Mark Kennedy, Postmedia News · Sunday, Nov. 7, 2010

OTTAWA — Prime Minister Stephen Harper said Monday that Canada has refused to “pretend” it is being an honest broker on Israel — even though it meant this country lost votes in its recent bid for a seat on the United Nations Security Council.

Mr. Harper made the remarks in a speech on Parliament Hill at a gathering of international parliamentarians and experts attending a conference on combating anti-Semitism. The prime minister delivered a strongly worded warning about the resurgence of anti-Semitism in Canada and abroad. He said the persecution of Jews is becoming a global phenomenon in which anti-Semitic ideologies target the Jewish people in their “homeland” of Israel and uses the “language of human rights to do so.”

“When Israel, the only country in the world whose very existence is under attack, is consistently and conspicuously singled out for condemnation, I believe we are morally obligated to take a stand,” said Mr. Harper. 

“I know, by the way, because I have the bruises to show for it, that whether it is at the United Nations, or any other international forum, the easiest thing to do is simply to just get along and go along with this anti-Israeli rhetoric, to pretend it is just about being even-handed, and to excuse oneself with the label of ‘honest broker.’”

“There are, after all, a lot more votes — a lot more — in being anti-Israeli than in taking a stand. But, as long as I am prime minister, whether it is at the UN or the Francophonie or anywhere else, Canada will take that stand, whatever the cost. Not just because it is the right thing to do, but because history shows us, and the ideology of the anti-Israeli mob tells us all too well, that those who threaten the existence of the Jewish people are a threat to all of us.”

Canada lost its bid for the UN Security Council seat in mid-October. It withdrew from a run-off against Portugal after twice running second to the diminutive European state.

The result meant that Mr. Harper’s government was the first to have failed to maintain Canada’s record of winning a place on the 15-member body — the UN’s most powerful — once per decade since the United Nations’ inception in 1945.

While the vote in the 192-member UN General Assembly is secret, broad opposition from members of the Islamic block appeared to have scuttled Canada’s chances of returning to the council for the 2011-2012 two-year term.

The Harper government’s shift toward support for Israel compared to positions held by previous Liberal governments had not gone down well with members of the 57-member Organization of Islamic Conference, said officials based at the UN.

In his speech on Monday, Mr. Harper delivered a sombre address about the state of humanity.

“It is a fact of history, and it is a fact of our nature, that humans can choose to be inhuman. This is the paradox of freedom. That awesome power, that grave responsibility — to choose between good and evil.”

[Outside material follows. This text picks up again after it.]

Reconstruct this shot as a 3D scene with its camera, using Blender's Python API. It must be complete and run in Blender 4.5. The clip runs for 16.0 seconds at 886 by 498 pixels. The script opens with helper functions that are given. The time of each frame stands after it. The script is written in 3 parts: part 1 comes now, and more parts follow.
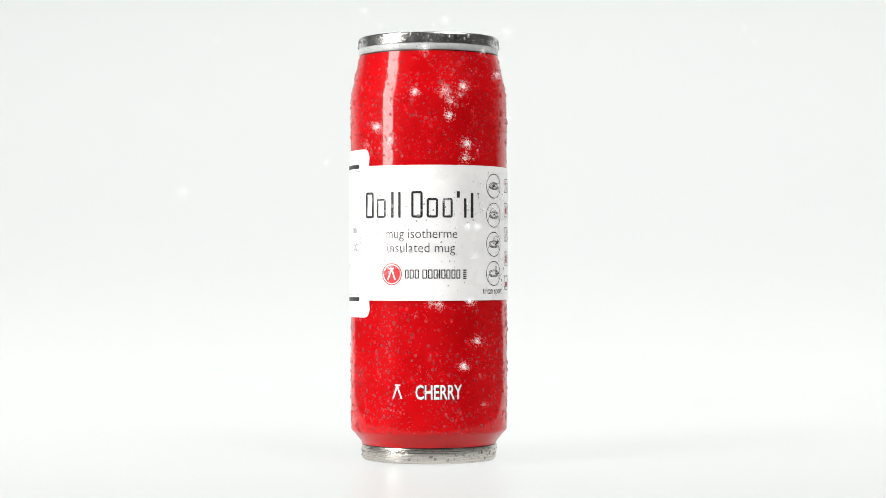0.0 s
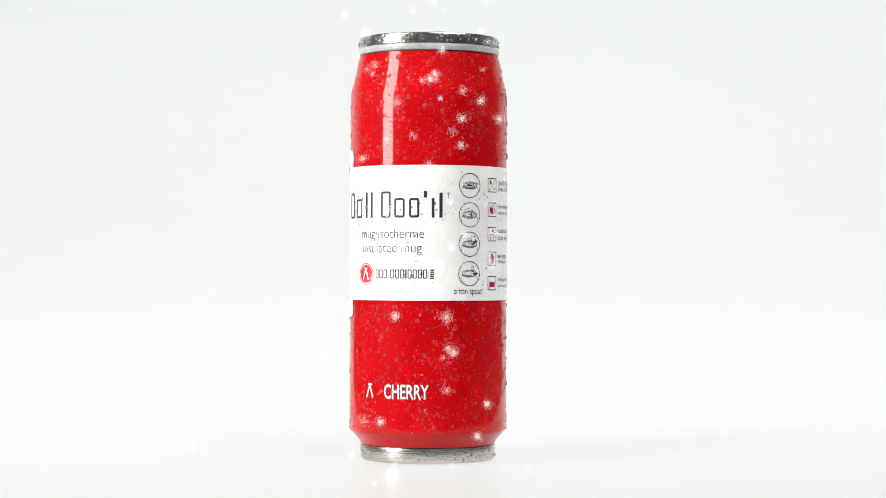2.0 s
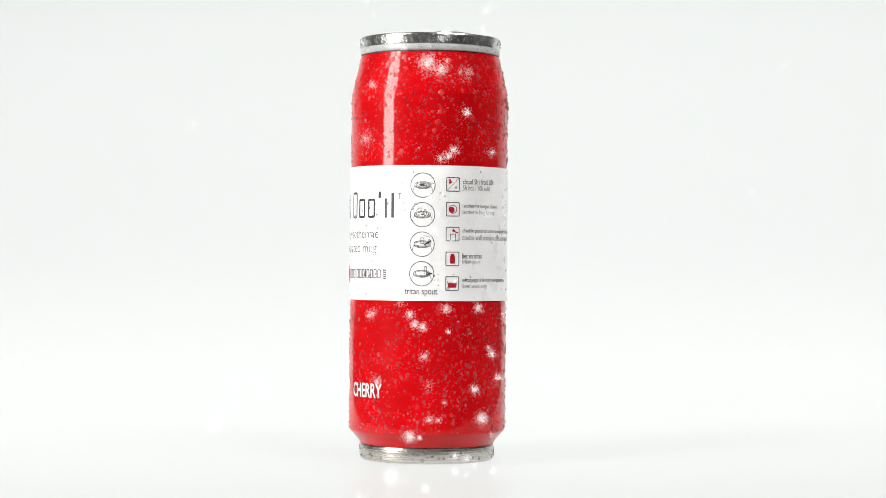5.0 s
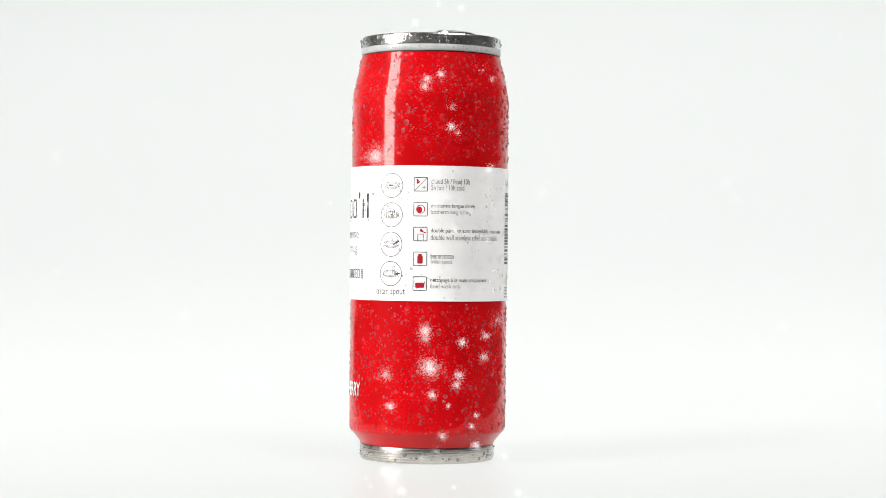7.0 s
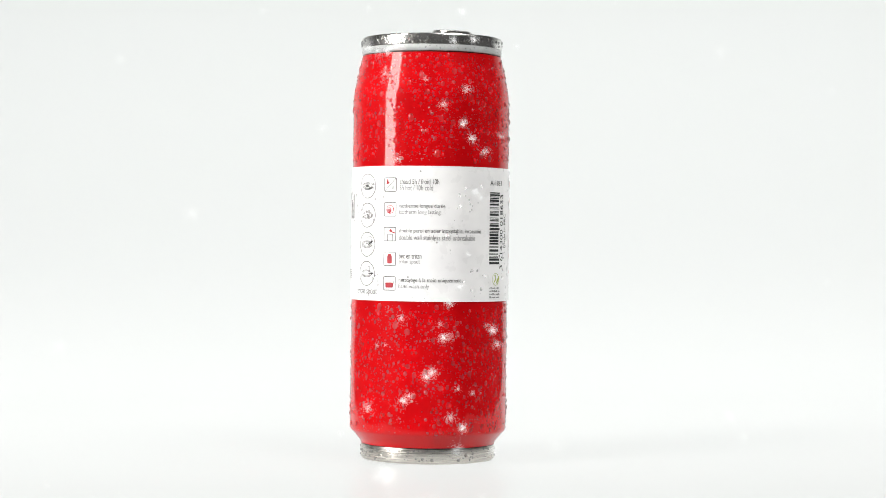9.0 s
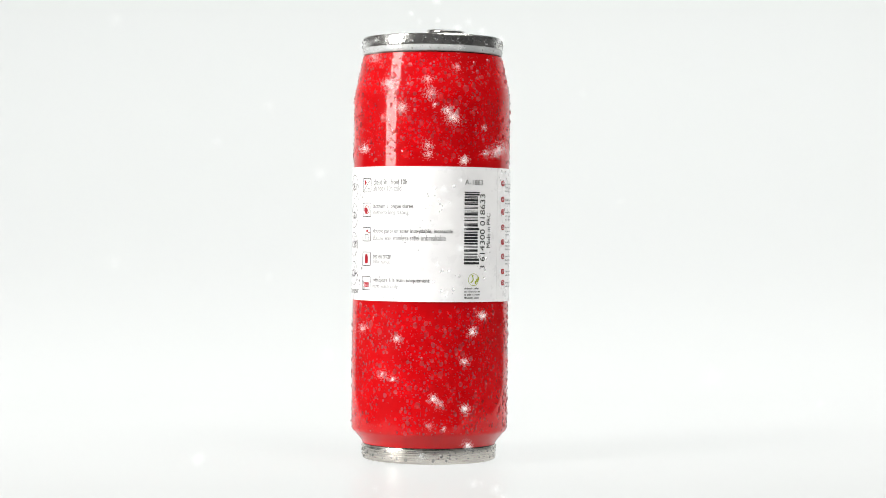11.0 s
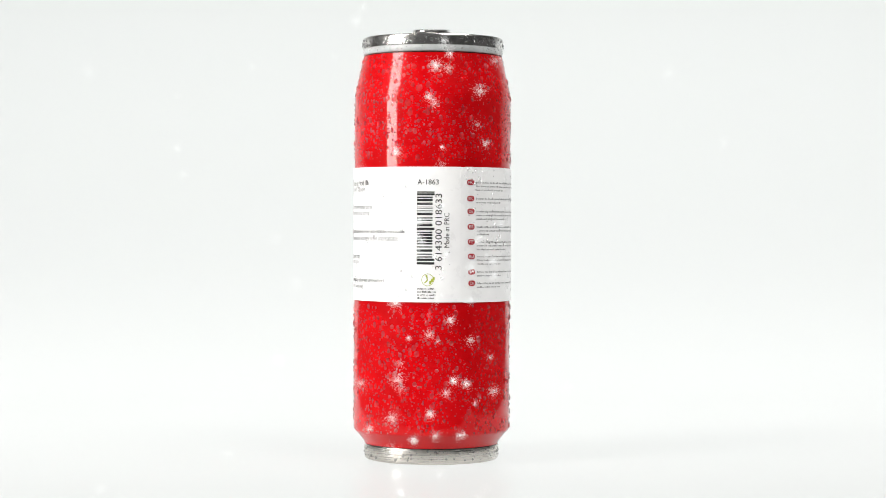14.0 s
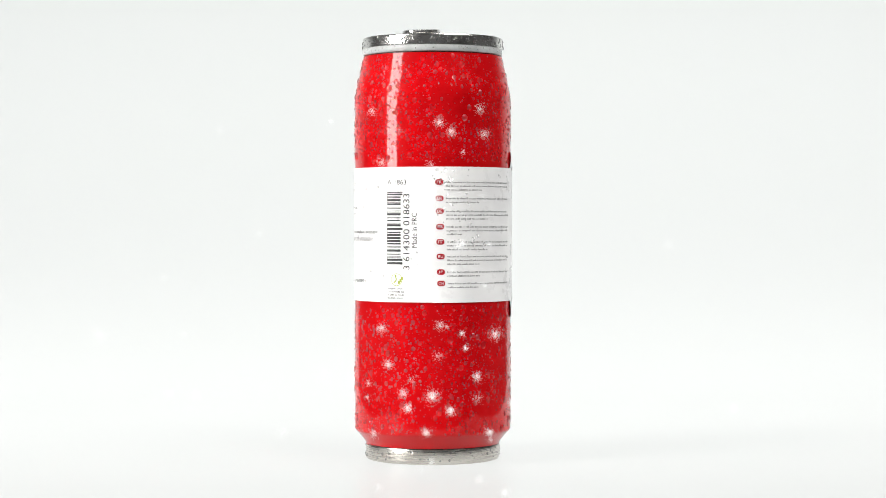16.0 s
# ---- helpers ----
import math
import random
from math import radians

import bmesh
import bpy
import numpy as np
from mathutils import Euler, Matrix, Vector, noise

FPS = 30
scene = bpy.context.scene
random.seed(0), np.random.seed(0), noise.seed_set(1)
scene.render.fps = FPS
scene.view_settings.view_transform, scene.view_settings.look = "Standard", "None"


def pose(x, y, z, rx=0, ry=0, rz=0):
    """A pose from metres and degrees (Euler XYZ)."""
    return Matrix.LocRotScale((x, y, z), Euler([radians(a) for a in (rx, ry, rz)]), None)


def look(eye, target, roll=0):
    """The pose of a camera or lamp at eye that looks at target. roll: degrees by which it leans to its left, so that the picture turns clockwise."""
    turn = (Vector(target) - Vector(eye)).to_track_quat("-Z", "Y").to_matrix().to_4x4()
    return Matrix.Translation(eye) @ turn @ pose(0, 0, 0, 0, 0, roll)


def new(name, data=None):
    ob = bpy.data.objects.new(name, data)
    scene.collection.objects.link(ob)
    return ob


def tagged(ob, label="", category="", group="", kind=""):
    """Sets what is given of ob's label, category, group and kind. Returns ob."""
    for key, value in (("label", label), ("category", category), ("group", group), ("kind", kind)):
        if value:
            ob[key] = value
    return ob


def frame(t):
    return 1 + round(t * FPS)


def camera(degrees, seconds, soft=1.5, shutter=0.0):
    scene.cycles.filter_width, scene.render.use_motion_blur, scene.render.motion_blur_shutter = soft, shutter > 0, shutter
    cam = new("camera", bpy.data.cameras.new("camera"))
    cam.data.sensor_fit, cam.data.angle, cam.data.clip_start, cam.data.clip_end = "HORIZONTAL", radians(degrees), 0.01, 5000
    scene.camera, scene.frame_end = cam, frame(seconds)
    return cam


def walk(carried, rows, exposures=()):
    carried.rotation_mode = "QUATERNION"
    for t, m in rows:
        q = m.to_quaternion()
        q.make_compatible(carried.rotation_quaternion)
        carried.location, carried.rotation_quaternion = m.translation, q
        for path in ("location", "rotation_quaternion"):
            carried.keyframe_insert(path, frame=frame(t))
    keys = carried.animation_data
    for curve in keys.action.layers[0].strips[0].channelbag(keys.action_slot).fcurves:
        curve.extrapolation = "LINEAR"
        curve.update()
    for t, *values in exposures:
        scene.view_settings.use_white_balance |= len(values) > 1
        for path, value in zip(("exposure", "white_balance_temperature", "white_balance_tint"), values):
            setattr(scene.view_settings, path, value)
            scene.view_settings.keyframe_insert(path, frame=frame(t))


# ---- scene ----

Mr. Harper said the world must never forget that there are those who would “choose evil” and would launch another Holocaust, if left unchecked.

“In response to this resurgence of moral ambivalence on these issues, we must speak clearly,” said the prime minister.

“Jews today in many parts of the world and many different settings are increasingly subjected to vandalism, threats, slurs, and just plain, old-fashioned lies.”

Mr. Harper said it is particularly disturbing that anti-Semitism has gained a place at “our universities,” where at times, it is not the “mob who are removed, but the Jewish students under attack.”

“And, under the shadow of a hateful ideology with global ambitions, one which targets the Jewish homeland as a scapegoat, Jews are savagely attacked around the world — such as, most appallingly, in Mumbai in 2008.”